Here is the representation I want (this is Python's, ignore different newline positions, this is all on a single line):

\x00\x00\x00\x80\xca&\xffV\xbf\xbfI[\x94\xed\x94n\xbbz\xd0\x9d\xa0r\xe5\xd2\x961
\x85Ax\x1c\xc9\x95\xafyb\xc4\xc2\x8e\xa9\xaf\x08"\xde"He\xda\x1d\xca\x12\x99B\xb
3V\xa7\x99\xca\'{+Ew\x14[\xe1u\x04=\xdbhEFra \xa9\xa2\xd9P\xd0c\x9bN{\xa4\xa4H\x
d7\xa9\x01\xd1\x8aixly\xa8\x849B2\xb3\xb1\x1f\x04M\x06\xca,\xd5\xa0E\x8d\x10D\xd
5s\xdf\x89\x0c%\x1d\xcf\xfc\xb8\x07k\x1f\xfa\xaeg\xf9\x00\x00\x00\x03\x01\x00\x0
1

The Python representation appears to convert bytes between (decimal) 32 and 126 to their ASCII representations instead of escaping all the bytes uniformly. How would I get the C# version to produce the same string output? I am reliant on a hash of this string output, so they need to be exactly identical.

2

There are 2 answers

0
Matt Johnson-Pint On BEST ANSWER

Well, if you're certain of the logic of the encoding, then you can just implement it:

foreach (byte b in ba)
{
    if (b >= 32 && b <= 126)
    {
        hex.Append((char) b);
        continue;
    }

    ...

If you're looking for performance though, you should check out this answer, and possibly make some adjustments to one of the methods listed there.

0
Michael B. On

Matt's answer is correct and got me pointed in the right direction for my own usage, but there are a few cases that need to be accounted for that I had to figure out with trial and error.

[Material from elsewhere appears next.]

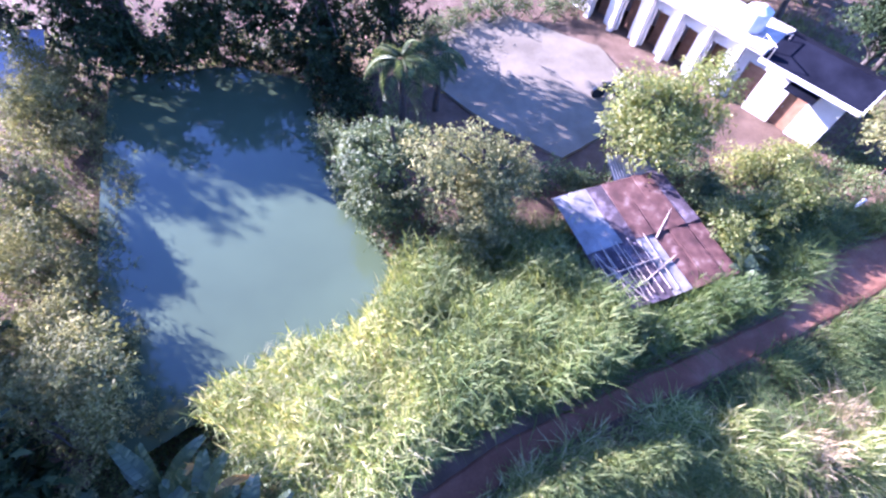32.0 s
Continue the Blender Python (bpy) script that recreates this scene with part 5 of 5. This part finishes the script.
OPEN = [(1.15, 1.95, 0.05, 1.95), (3.1, 3.9, 0.05, 1.95), (4.9, 5.6, 0.05, 1.95), (6.3, 7.0, 0.05, 1.95), (7.8, 8.5, 0.05, 1.95), (9.3, 10.0, 0.05, 1.95), (10.8, 11.6, 0.05, 1.95)]
wall_run(0, 13, 0, 0.18, HB, OPEN, house)
for k, (a, b, lo, hi) in enumerate(OPEN):
    d = part("door", box_mesh((b - a - 0.02, 0.05, hi - lo - 0.02), 0.01), house, "brown wooden door" if k < 2 else "dark recessed doorway", M_DOOR)
    d.location = ((a + b) / 2, -0.06 if k < 2 else -0.5, (lo + hi) / 2)
    if k < 2:
        part("door_handle", box_mesh((0.03, 0.06, 0.12), 0.006), d, "", M_GALV).location = (0.28, 0.05, 0)
for k in range(6):
    part("column", box_mesh((0.28, 0.28, HB), 0.02), house, "", M_WALL).location = (4.4 + 1.45 * k, 0.3, HB / 2)
for x in (0.09, 12.9):
    part("side_wall", box_mesh((0.18, 1.8, HB), 0.004), house, "", M_WALL).location = (x, -1.0, HB / 2)
part("back_wall", box_mesh((12.6, 0.18, HB), 0.004), house, "", M_WALL).location = (6.5, -1.9, HB / 2)
part("porch_floor", box_mesh((4.6, 2.4, 0.24), 0.02), house, "tan earth-stained porch floor", M_PORCH).location = (0.9, 1.6, -0.02)
part("flat_roof", box_mesh((9.6, 2.6, 0.16), 0.02), house, "pale flat roof with parapet", M_FLAT).location = (8.3, -0.8, HB + 0.08)
part("parapet", box_mesh((9.6, 0.16, 0.28), 0.01), house, "", M_WALL).location = (8.3, 0.5, HB + 0.30)
part("floor", box_mesh((13.2, 2.4, 0.2), 0.01), house, "", M_YARD).location = (6.5, -0.9, -0.06)
bm = bmesh.new()
prof = [(0.55, HB - 0.12), (0.55, HB - 0.02), (-0.9, HB + 0.5), (-2.4, HB - 0.02), (-2.4, HB - 0.12), (-0.9, HB + 0.4)]
ends = [[bm.verts.new((x, y, z)) for y, z in prof] for x in (-0.45, 3.5)]
for i in range(6):
    bm.faces.new((ends[0][i], ends[0][(i + 1) % 6], ends[1][(i + 1) % 6], ends[1][i]))
bm.faces.new(ends[0][::-1])
bm.faces.new(ends[1])
bmesh.ops.recalc_face_normals(bm, faces=bm.faces)
part("pitched_roof", bm, house, "dark blue-grey pitched roof", M_ROOF)
bm = bmesh.new()
for x in (0.0, 3.3):
    f = [bm.verts.new((x + dx, y, z)) for dx in (0, 0.18) for y, z in ((0.05, HB - 0.05), (-0.9, HB + 0.38), (-1.95, HB - 0.05))]
    bm.faces.new(f[:3]), bm.faces.new(f[3:])
    for i in range(3):
        bm.faces.new((f[i], f[(i + 1) % 3], f[3 + (i + 1) % 3], f[3 + i]))
bmesh.ops.recalc_face_normals(bm, faces=bm.faces)
part("gable", bm, house, "", M_WALL)
for x in (-0.48,):
    for a, b in (((x, 0.6, HB - 0.08), (x, -0.9, HB + 0.49)), ((x, -0.9, HB + 0.49), (x, -2.45, HB - 0.08))):
        d = Vector(b) - Vector(a)
        ob = part("fascia", box_mesh((0.06, d.length, 0.16), 0.01), house, "white fascia board", M_WHITE)
        ob.location = (Vector(a) + Vector(b)) / 2
        ob.rotation_euler = (math.atan2(d.z, abs(d.y)) * (-1 if d.y < 0 else 1), 0, 0)
part("fascia", box_mesh((4.0, 0.06, 0.18), 0.01), house, "white fascia board", M_WHITE).location = (1.55, 0.6, HB - 0.07)
part("window_shutter", box_mesh((0.05, 0.5, 0.9), 0.01), house, "dark side window", M_GLASS).location = (-0.02, -1.2, 1.3)
part("awning", box_mesh((1.2, 0.7, 0.05), 0.01), house, "grey awning over the door", M_ROOF).location = (1.55, 0.42, 2.05)
M_TANK = plain("pale_blue_tank", (0.62, 0.66, 0.70), 0.4)
tank = thing("water_tank", Vector((2.5, 47.8, -1.15)) + Matrix.Rotation(radians(125), 3, "Z") @ Vector((4.8, -0.6, HB + 0.16)), "pale blue water tank on the flat roof", "tank")
bm = bmesh.new()
bmesh.ops.create_cone(bm, cap_ends=True, segments=28, radius1=0.5, radius2=0.5, depth=0.7, matrix=Matrix.Translation((0, 0, 0.4)))
bmesh.ops.create_cone(bm, cap_ends=True, segments=28, radius1=0.5, radius2=0.15, depth=0.18, matrix=Matrix.Translation((0, 0, 0.84)))
part("barrel", bm, tank, "", M_TANK)
part("stand", box_mesh((1.0, 1.0, 0.06)), tank, "", M_GALV).location = (0, 0, 0.03)
rack = thing("roof_rail", Vector((2.5, 47.8, -1.15)) + Matrix.Rotation(radians(125), 3, "Z") @ Vector((3.9, 0.3, HB + 0.16)), "pale pipe rail and frame on the roof", "rail")
for a, b in (((0, 0, 0), (0, 0, 0.5)), ((0, 0, 0.5), (1.1, 0, 0.5)), ((1.1, 0, 0), (1.1, 0, 0.5)), ((0, -0.8, 0), (0, -0.8, 0.5)), ((0, 0, 0.5), (0, -0.8, 0.5))):
    part("pipe", mesh_np("pipe", *tube([a, b], [0.02, 0.02], 8), M_GALV, True), rack)
pole = thing("flag_pole", (4.0, 45.9, -1.1), "leaning pole wrapped in red cloth by the house", "pole")
part("shaft", mesh_np("shaft", *tube([(0, 0, -0.1), (0.2, 0.05, 1.9)], [0.03, 0.025], 8), M_BARK, True), pole)
part("cloth", mesh_np("cloth", *tube([(0.08, 0.02, 0.8), (0.14, 0.04, 1.2), (0.19, 0.05, 1.8)], [0.05, 0.1, 0.04], 8), M_RED, True), pole, "red cloth")
bench = thing("motorbike", (-5.2, 51.0, -0.93), "small dark motorbike parked in the yard", "motorbike")
for dx in (-0.5, 0.5):
    bm = bmesh.new()
    bmesh.ops.create_cone(bm, cap_ends=True, segments=18, radius1=0.28, radius2=0.28, depth=0.09, matrix=Matrix.Rotation(radians(90), 4, "X"))
    part("wheel", bm, bench, "", M_GLASS).location = (dx, 0, 0.28)
part("frame", box_mesh((0.8, 0.16, 0.3), 0.05), bench, "", M_NAVY).location = (0, 0, 0.5)
part("seat", box_mesh((0.6, 0.22, 0.1), 0.04), bench, "", M_GLASS).location = (-0.15, 0, 0.72)
part("handlebar", mesh_np("handlebar", *tube([(0.4, -0.3, 0.95), (0.45, 0, 0.9), (0.4, 0.3, 0.95)], [0.02, 0.02, 0.02], 6), M_GALV), bench)
part("fork", mesh_np("fork", *tube([(0.5, 0, 0.28), (0.42, 0, 0.92)], [0.03, 0.03], 6), M_GALV), bench)
M_TARP = plain("pale_blue_tarpaulin", (0.45, 0.52, 0.68), 0.5)
tarp = thing("tarpaulin", (-28.6, 53.0, -1.2), "pale blue tarpaulin hung between poles", "tarpaulin")
tv, tq = sheet(2.0, 2.6, 3, 0.3)
ob = part("sheet", mesh_np("sheet", tv, tq, M_TARP, True), tarp)
ob.location, ob.rotation_euler = (0, -1.2, 0.3), (0.6, 0.1, 0.2)
for dx in (-0.9, 0.9):
    part("pole", mesh_np("pole", *tube([(dx, 0.9, -0.2), (dx, 0.9, 2.0)], [0.04, 0.04], 6), M_BARK), tarp)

Edit: This is for matching output from the str(byte) function in Python 3.12, it may not have been the case in 2015, but this was still the top answer when I was looking for help in 2023.

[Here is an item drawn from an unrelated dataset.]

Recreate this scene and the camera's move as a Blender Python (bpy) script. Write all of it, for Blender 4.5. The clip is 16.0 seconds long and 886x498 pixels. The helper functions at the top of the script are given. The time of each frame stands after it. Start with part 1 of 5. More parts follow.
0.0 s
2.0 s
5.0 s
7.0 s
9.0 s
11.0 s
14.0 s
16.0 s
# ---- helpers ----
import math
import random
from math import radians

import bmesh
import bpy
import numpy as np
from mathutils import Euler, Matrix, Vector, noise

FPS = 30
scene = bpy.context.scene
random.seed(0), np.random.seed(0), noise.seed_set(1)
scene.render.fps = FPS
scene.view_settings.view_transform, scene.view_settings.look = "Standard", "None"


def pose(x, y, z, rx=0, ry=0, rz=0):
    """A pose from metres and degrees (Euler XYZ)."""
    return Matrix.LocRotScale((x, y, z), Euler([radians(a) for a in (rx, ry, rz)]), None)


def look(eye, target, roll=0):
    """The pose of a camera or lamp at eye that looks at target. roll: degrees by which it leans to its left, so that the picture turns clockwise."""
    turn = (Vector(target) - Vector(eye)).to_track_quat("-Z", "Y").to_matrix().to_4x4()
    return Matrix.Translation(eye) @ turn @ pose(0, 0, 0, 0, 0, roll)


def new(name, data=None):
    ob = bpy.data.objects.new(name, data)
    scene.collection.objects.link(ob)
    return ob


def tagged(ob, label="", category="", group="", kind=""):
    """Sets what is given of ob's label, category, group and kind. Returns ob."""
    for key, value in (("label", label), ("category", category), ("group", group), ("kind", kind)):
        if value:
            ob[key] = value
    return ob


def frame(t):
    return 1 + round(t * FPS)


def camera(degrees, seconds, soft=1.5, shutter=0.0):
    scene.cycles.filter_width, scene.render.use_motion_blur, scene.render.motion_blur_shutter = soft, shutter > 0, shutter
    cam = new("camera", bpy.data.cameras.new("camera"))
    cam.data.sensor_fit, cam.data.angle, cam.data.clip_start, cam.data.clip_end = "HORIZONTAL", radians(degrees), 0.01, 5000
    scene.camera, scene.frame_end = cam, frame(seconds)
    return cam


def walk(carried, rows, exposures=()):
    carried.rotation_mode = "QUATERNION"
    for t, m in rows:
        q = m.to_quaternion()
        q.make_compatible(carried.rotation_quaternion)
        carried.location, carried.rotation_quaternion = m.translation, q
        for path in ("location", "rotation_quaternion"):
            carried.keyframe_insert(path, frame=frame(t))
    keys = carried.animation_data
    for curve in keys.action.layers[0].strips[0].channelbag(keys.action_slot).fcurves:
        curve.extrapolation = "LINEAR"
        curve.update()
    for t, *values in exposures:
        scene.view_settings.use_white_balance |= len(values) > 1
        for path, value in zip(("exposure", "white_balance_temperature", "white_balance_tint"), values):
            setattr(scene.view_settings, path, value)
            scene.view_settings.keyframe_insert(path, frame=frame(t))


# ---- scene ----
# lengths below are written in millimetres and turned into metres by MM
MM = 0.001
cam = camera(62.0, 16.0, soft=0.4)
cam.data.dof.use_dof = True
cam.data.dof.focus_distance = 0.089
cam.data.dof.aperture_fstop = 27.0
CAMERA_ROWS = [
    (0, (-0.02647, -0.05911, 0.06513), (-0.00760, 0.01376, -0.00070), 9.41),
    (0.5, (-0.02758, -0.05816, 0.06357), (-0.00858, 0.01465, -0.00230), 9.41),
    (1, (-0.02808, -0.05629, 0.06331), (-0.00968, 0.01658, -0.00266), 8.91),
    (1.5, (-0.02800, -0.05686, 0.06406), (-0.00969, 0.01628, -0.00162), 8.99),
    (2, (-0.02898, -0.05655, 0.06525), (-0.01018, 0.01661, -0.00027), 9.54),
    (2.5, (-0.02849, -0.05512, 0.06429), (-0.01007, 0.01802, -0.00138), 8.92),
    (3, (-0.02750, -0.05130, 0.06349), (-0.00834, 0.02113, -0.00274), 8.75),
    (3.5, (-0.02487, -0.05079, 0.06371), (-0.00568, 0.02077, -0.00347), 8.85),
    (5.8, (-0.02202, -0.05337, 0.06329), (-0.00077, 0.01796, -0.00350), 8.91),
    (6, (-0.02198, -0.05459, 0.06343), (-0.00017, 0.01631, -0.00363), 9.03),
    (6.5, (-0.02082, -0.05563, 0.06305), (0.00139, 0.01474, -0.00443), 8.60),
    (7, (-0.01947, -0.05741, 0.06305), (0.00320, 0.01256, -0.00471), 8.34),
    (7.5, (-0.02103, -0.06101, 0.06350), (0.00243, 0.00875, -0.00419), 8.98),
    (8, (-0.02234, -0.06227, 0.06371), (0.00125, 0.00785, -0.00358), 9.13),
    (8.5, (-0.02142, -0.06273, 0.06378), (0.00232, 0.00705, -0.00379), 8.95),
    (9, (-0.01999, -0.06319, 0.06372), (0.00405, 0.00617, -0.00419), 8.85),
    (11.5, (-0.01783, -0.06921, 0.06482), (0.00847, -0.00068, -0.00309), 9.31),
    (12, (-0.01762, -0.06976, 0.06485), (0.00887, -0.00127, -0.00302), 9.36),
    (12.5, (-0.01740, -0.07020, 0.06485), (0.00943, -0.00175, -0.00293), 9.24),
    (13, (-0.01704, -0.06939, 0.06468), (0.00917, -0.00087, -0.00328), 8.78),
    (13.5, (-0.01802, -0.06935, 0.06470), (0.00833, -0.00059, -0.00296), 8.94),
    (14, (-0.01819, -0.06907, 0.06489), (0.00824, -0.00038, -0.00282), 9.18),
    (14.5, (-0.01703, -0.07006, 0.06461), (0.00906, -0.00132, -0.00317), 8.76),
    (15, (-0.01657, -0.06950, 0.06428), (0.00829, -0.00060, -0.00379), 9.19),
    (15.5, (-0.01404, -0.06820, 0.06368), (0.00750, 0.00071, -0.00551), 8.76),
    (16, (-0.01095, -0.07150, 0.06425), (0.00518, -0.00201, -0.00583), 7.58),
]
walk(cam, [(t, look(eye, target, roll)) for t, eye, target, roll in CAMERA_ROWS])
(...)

So far, 4 chars that need escaping as literals, not hex

The final format of your string may change based on the presence of single quotes and double quotes within the final hex string.

The Default output wraps the string like b'' BUT if the string contains a single quote, and no double quote, it is wrapped as b"" instead. If instead the string contains both ' and " , all single quotes in the string will be escaped and b"" is used.

examples

  • default: b'x\xc1o'
  • single quote/s present: b"x\xc1'o"
  • single quote/s and double quote/s present: b"x\xc1\'"o" Must escape single quote
foreach (byte b in ba)
{
    if (b == 92) hex.Append("\\\\");
    if (b == 10) hex.Append("\\n");
    else if (b == 13) hex.Append("\\r");
    else if (b == 9) hex.Append("\\t");
    else if (b >= 32 && b <= 126)
    {
        hex.Append((char) b);
        continue;
    }
    else
    {
        hex.Append("\\x");
        hex.AppendFormat("{0:x2}", b);
    }
}

string hexformat = hex.ToString();

if (hexformat.Contains("'") && !hexformat.Contains("\""))
{
     hexformat = "b\"" + hexformat + "\"";
}
else if (hexformat.Contains("'") && hexformat.Contains("\""))
{
    hexformat = hexformat.Replace("'", "\\'");
    hexformat = "b\'" + hexformat + "'";
}
else
{
     hexformat = "b\'" + hexformat + "'";
}

// Could be optimized by checking the bytearray first for the presence of ' 
// and " instead of doing a Replace at the end.